Getting Back to Normal

Acts 27:33-37 (NKJV)
27:33 And as day was about to dawn, Paul implored them all to take food, saying, "Today is the fourteenth day you have waited and continued without food, and eaten nothing. 34 Therefore I urge you to take nourishment, for this is for your survival, since not a hair will fall from the head of any of you." 35 And when he had said these things, he took bread and gave thanks to God in the presence of them all; and when he had broken it he began to eat. 36 Then they were all encouraged, and also took food themselves. 37 And in all we were two hundred and seventy-six persons on the ship.

There is a young woman in America that was kidnapped at 11 years old and held as a sex slave for 18 years until she was discovered by two policewomen and rescued. The interesting thing is her comment at being asked about what has happened in her life over the last two years. She said, “I’m trying to get back to normal.”

Paul encourages the sailors and soldiers to eat and get back to normal. The Bible tells us that they were encouraged. What happens all to often, I think, is that we dwell on the hurts and disappointment? When we do that, that’s the time when bitterness and anger can set in.
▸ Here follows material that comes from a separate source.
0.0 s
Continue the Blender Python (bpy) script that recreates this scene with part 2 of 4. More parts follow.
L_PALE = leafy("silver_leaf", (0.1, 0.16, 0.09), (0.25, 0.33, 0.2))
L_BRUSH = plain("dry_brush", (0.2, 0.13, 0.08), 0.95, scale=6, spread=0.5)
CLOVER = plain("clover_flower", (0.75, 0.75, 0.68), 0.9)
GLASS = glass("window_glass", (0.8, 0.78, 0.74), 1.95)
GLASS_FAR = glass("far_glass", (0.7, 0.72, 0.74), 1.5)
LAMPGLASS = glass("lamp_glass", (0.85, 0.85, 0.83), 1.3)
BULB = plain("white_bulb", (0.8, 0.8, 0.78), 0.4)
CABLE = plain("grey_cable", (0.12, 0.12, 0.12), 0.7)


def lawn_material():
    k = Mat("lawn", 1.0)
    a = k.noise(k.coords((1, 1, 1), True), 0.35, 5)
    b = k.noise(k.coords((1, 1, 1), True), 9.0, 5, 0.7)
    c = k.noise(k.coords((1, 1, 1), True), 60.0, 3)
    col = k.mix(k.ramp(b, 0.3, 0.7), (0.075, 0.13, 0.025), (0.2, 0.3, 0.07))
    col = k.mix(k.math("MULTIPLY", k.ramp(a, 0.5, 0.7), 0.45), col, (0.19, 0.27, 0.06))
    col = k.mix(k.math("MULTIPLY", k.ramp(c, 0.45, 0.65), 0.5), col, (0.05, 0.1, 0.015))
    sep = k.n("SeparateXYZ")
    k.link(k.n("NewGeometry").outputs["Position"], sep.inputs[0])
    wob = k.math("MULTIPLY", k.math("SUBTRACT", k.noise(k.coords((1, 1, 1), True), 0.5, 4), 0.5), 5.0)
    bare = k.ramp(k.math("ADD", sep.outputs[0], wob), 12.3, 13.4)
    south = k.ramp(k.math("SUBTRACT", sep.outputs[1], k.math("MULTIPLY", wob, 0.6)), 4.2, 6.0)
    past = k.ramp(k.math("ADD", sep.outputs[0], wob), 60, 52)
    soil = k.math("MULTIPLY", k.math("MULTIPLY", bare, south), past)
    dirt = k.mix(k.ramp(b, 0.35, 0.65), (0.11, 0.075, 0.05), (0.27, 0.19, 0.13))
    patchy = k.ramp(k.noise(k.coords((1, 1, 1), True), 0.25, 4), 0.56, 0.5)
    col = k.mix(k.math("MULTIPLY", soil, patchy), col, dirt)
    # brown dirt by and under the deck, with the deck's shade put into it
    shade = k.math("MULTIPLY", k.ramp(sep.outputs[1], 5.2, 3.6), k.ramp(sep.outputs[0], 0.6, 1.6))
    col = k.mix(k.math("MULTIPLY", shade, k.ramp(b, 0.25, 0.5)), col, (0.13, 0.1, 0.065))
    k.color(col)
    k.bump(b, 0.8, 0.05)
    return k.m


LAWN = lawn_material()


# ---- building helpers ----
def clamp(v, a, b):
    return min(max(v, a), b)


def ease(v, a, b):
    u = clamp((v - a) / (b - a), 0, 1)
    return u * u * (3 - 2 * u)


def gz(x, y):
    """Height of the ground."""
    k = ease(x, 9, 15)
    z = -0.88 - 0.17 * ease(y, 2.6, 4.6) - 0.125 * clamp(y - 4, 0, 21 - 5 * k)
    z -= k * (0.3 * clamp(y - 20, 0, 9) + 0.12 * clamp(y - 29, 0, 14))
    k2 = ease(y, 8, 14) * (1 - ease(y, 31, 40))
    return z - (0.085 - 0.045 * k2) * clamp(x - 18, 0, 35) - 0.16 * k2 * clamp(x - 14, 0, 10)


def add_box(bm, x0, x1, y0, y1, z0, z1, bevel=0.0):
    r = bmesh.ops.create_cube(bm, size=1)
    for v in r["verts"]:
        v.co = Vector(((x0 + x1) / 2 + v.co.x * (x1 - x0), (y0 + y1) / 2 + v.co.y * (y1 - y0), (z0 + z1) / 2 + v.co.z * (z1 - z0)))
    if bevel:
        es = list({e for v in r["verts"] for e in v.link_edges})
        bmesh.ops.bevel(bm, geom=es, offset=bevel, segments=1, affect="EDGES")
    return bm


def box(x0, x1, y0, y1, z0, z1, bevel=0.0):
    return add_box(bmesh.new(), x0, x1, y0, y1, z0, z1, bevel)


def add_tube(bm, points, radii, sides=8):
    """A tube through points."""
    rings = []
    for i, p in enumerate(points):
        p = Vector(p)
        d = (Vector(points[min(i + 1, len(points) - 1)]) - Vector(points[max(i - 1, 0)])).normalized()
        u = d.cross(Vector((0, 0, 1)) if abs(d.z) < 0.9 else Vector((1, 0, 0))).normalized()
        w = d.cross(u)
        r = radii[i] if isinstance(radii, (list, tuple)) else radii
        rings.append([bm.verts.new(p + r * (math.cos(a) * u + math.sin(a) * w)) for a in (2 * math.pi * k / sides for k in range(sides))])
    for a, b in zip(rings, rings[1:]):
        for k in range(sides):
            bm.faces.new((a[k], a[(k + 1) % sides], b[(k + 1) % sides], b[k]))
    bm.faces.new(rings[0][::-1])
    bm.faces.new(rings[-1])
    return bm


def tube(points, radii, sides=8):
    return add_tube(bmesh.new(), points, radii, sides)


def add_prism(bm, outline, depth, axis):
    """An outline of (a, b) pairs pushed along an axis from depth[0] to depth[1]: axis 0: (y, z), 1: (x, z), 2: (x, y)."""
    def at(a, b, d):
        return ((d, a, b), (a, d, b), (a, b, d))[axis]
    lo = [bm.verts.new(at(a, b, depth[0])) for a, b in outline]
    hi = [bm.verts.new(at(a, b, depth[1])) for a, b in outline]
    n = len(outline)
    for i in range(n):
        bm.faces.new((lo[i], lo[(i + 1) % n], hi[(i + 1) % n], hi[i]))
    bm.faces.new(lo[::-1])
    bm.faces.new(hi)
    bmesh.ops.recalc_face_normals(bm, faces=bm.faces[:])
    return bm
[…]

We can become fatalistic and always waiting for the next bad thing to happen. Depression and psychosis settle in and we lose part of ourselves.

Our text gives us a strategy for recovery from shipwreck:

First, we need to pray, read our Bibles and attend church. So that we can hear from God, so that we can listen for God to speak in the midst of a crisis.
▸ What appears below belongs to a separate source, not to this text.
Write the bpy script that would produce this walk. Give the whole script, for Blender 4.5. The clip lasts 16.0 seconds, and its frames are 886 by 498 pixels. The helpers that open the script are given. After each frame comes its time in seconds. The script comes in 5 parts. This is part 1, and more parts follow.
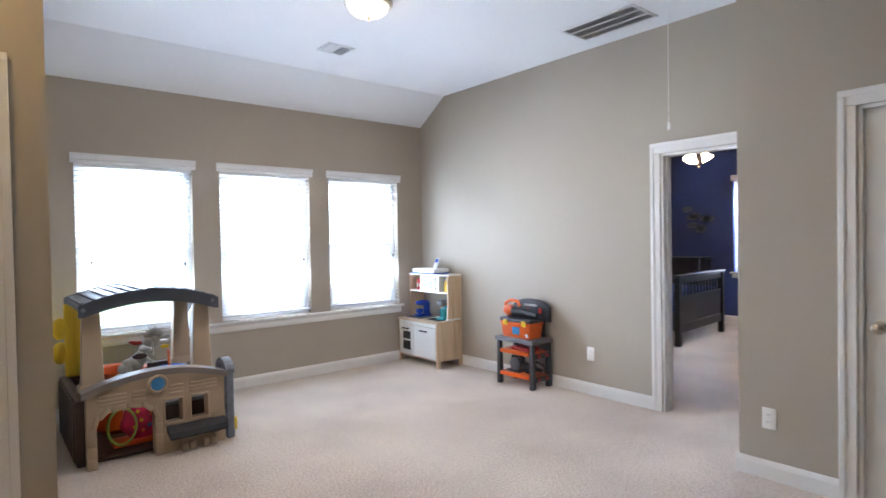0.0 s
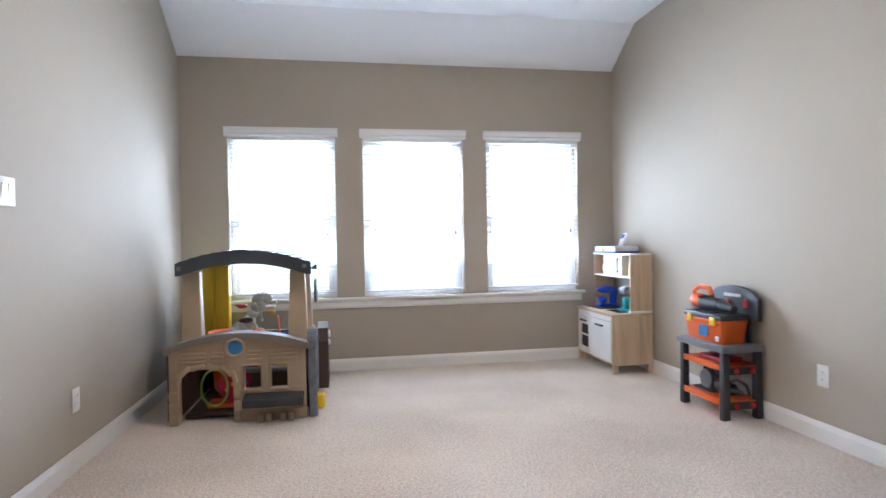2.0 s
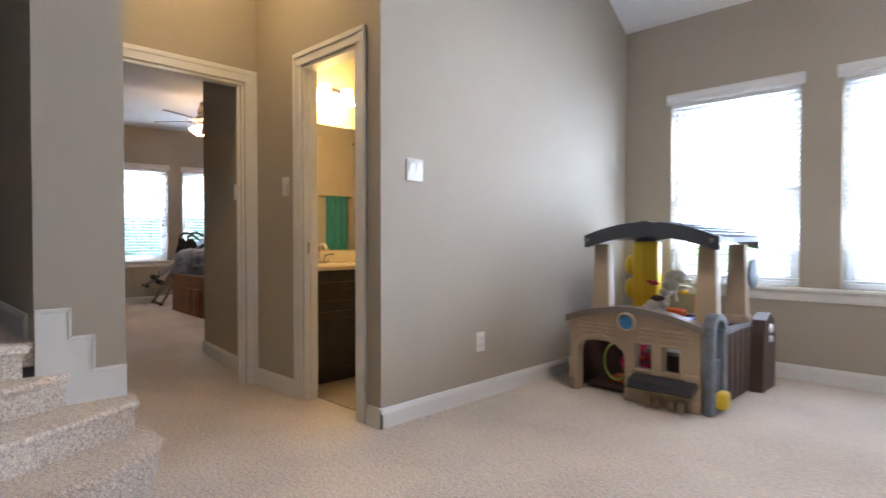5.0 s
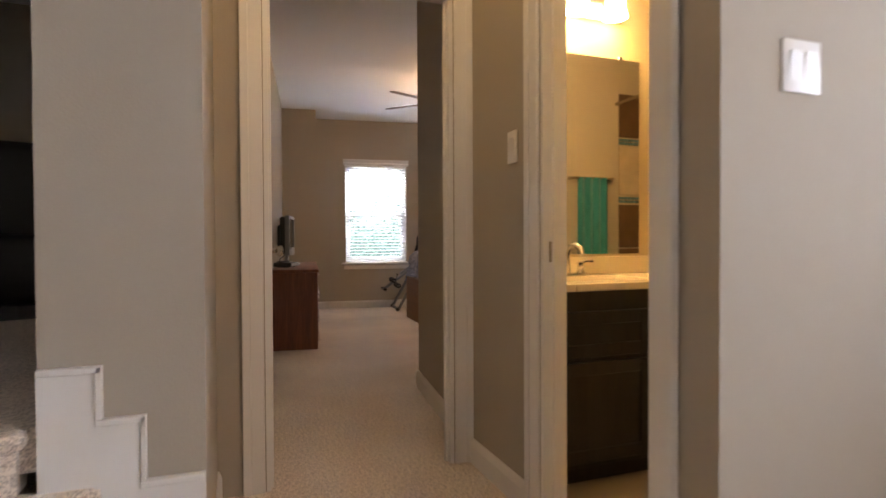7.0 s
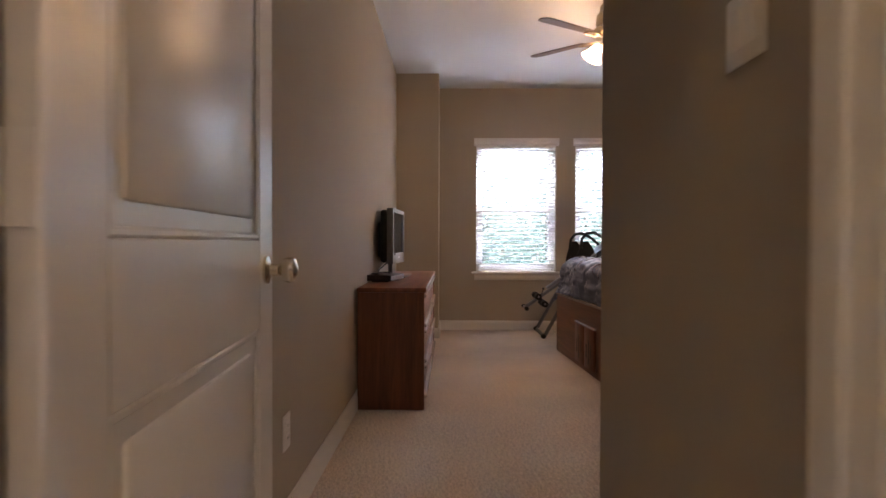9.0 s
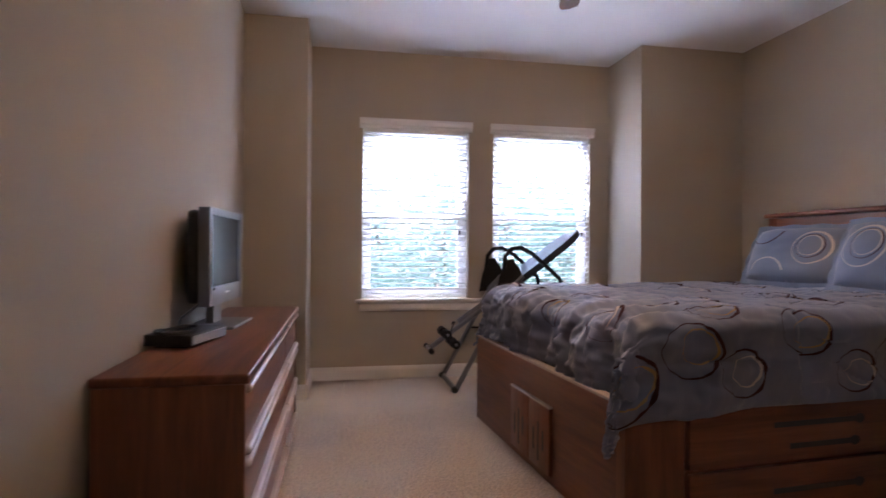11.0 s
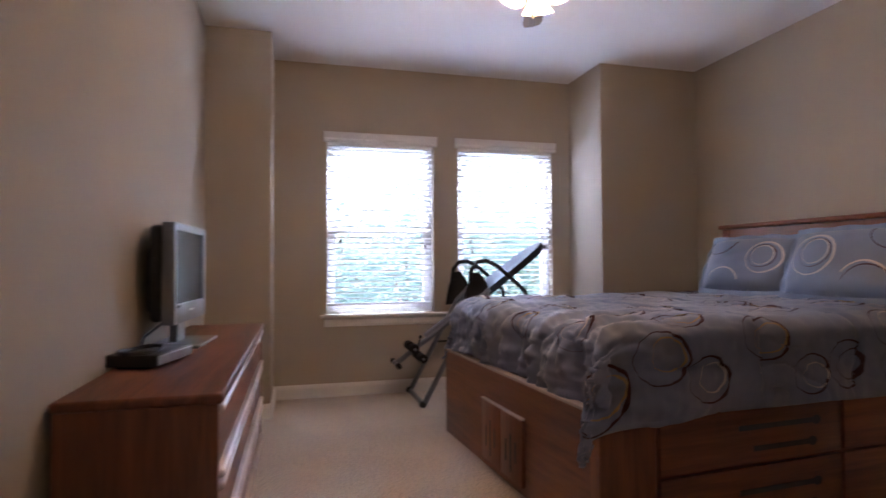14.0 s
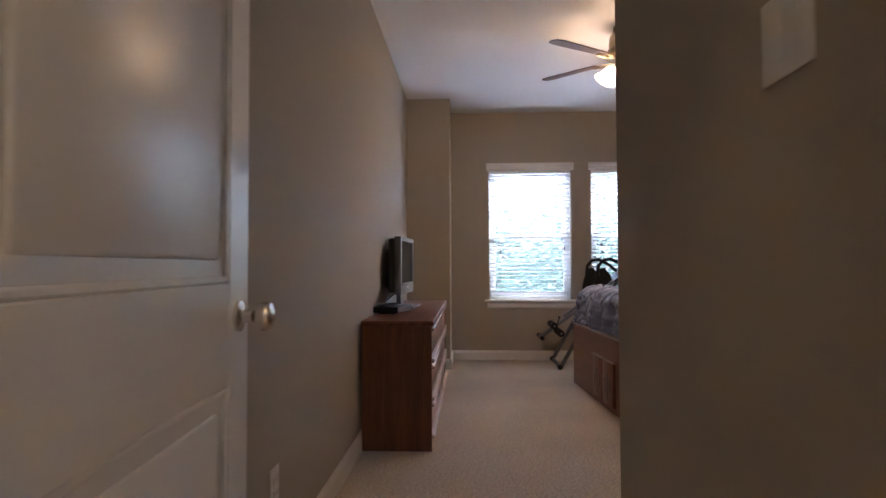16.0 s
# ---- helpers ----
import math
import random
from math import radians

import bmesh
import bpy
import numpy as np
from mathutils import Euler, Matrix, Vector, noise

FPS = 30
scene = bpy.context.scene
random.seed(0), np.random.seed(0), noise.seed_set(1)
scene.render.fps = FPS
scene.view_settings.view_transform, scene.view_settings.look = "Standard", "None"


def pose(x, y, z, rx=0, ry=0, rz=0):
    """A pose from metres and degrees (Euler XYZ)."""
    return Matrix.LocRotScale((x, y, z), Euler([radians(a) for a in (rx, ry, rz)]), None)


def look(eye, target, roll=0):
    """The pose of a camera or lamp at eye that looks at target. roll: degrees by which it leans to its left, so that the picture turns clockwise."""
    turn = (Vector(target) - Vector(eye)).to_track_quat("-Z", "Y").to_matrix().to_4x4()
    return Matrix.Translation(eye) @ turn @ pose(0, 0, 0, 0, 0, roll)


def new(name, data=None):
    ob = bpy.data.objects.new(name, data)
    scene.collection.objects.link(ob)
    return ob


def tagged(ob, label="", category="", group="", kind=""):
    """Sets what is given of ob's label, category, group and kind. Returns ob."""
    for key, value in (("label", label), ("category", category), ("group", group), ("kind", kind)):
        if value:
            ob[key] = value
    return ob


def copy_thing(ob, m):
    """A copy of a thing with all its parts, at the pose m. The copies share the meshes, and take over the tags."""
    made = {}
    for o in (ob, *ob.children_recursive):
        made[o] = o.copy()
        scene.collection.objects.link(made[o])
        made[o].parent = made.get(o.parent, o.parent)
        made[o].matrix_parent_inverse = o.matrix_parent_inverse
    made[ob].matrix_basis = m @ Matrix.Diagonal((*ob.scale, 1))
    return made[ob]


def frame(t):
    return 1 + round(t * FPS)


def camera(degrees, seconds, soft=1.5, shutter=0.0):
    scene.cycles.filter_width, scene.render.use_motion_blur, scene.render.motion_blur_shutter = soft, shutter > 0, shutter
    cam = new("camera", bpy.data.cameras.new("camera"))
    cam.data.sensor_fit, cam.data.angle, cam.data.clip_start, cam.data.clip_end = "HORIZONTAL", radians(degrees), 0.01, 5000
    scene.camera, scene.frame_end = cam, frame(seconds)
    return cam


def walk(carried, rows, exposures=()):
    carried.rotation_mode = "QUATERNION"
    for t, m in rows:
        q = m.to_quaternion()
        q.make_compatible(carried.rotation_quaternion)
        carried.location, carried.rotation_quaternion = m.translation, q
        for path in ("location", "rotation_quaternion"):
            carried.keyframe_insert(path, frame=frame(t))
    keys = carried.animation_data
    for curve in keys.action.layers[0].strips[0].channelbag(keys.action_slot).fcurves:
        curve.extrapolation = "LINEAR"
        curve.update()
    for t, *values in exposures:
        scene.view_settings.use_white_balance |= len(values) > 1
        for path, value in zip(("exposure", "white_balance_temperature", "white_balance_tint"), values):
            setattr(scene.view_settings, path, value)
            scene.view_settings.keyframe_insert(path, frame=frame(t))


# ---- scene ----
cam = camera(76.8, 16.0, shutter=0.4)
PATH = [
    (0, (0.180, 0.221, 1.397), (1.461, 1.757, 1.360), -1),
    (0.5, (0.534, 0.278, 1.338), (1.643, 1.942, 1.299), -1.1),
    (1, (0.886, 0.357, 1.238), (1.837, 2.116, 1.207), -1.2),
    (1.5, (1.326, 0.460, 1.143), (1.974, 2.352, 1.114), -1.2),
    (2, (1.776, 0.536, 1.117), (2.116, 2.507, 1.095), -1),
    (2.5, (2.245, 0.623, 1.097), (2.247, 2.623, 1.073), -0.8),
    (3, (2.593, 0.661, 1.080), (2.313, 2.641, 1.055), -0.7),
    (3.5, (2.794, 0.730, 1.005), (2.242, 2.652, 0.985), -0.6),
    (4, (2.880, 0.795, 1.036), (1.982, 2.582, 1.001), -0.3),
    (4.5, (2.872, 0.881, 1.002), (1.672, 2.482, 0.971), -0.2),
    (5, (2.653, 1.039, 0.983), (1.250, 2.464, 0.948), 0),
    (5.2, (2.545, 1.111, 0.966), (1.079, 2.471, 0.939), -0.2),
    (7.3, (1.058, 2.018, 0.975), (-0.850, 2.619, 0.942), -0.1),
    (7.5, (0.884, 2.087, 0.982), (-1.042, 2.626, 0.950), 0),
    (8, (0.462, 2.210, 0.981), (-1.506, 2.566, 0.945), -0),
    (10.3, (-1.719, 2.550, 1.022), (-3.711, 2.731, 0.998), 0.2),
    (10.5, (-1.861, 2.597, 1.038), (-3.841, 2.880, 1.017), 0.2),
    (11, (-2.125, 2.643, 1.059), (-4.033, 3.242, 1.063), 0.4),
    (11.5, (-2.279, 2.646, 1.116), (-4.079, 3.517, 1.136), 0.3),
    (12, (-2.386, 2.647, 1.190), (-4.102, 3.674, 1.210), 0.1),
    (12.5, (-2.407, 2.643, 1.207), (-4.038, 3.800, 1.230), 0.1),
    (13, (-2.407, 2.641, 1.213), (-4.013, 3.833, 1.238), 0.1),
    (13.5, (-2.344, 2.609, 1.144), (-4.001, 3.728, 1.178), -0.3),
    (14, (-2.140, 2.594, 1.055), (-3.999, 3.329, 1.110), -0.3),
    (14.5, (-1.805, 2.539, 1.027), (-3.736, 3.058, 1.089), -0.2),
    (15, (-1.438, 2.506, 1.036), (-3.411, 2.821, 1.095), -0.2),
    (15.5, (-1.055, 2.445, 1.041), (-3.039, 2.687, 1.099), -0.1),
    (16, (-0.656, 2.412, 1.021), (-2.650, 2.566, 1.081), -0.2),
]
EXPOSURES = [(0.0, 3.48, 5850, 18), (4.0, 3.48, 5850, 18), (5.2, 3.4, 6000, 19), (7.3, 3.28, 6850, 26), (8.2, 3.18, 6850, 28), (10.5, 3.2, 5950, 33), (11.5, 3.35, 5900, 33), (13.5, 3.35, 5900, 33), (14.5, 3.22, 5950, 31), (16.0, 3.1, 5850, 25)]
walk(cam, [(t, look(eye, target, roll)) for t, eye, target, roll in PATH], EXPOSURES)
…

Second, we need to cut away the lifeboats so that we will trust in God to bring us through. We cannot try to “tough it out” in our own strength, let God’s power help us.

Third, when we have made errors and cut away the things that support, sustain and guide our lives, we need to return to a normal Christian life, which are all the things in the fiorst two strategies.

I know that God can help us to recover from shipwreck. I’m not just giving you a theory here. I have experienced God’s life changing power of deliverance from this very thing. God is a miracle working God, who cares about our lives.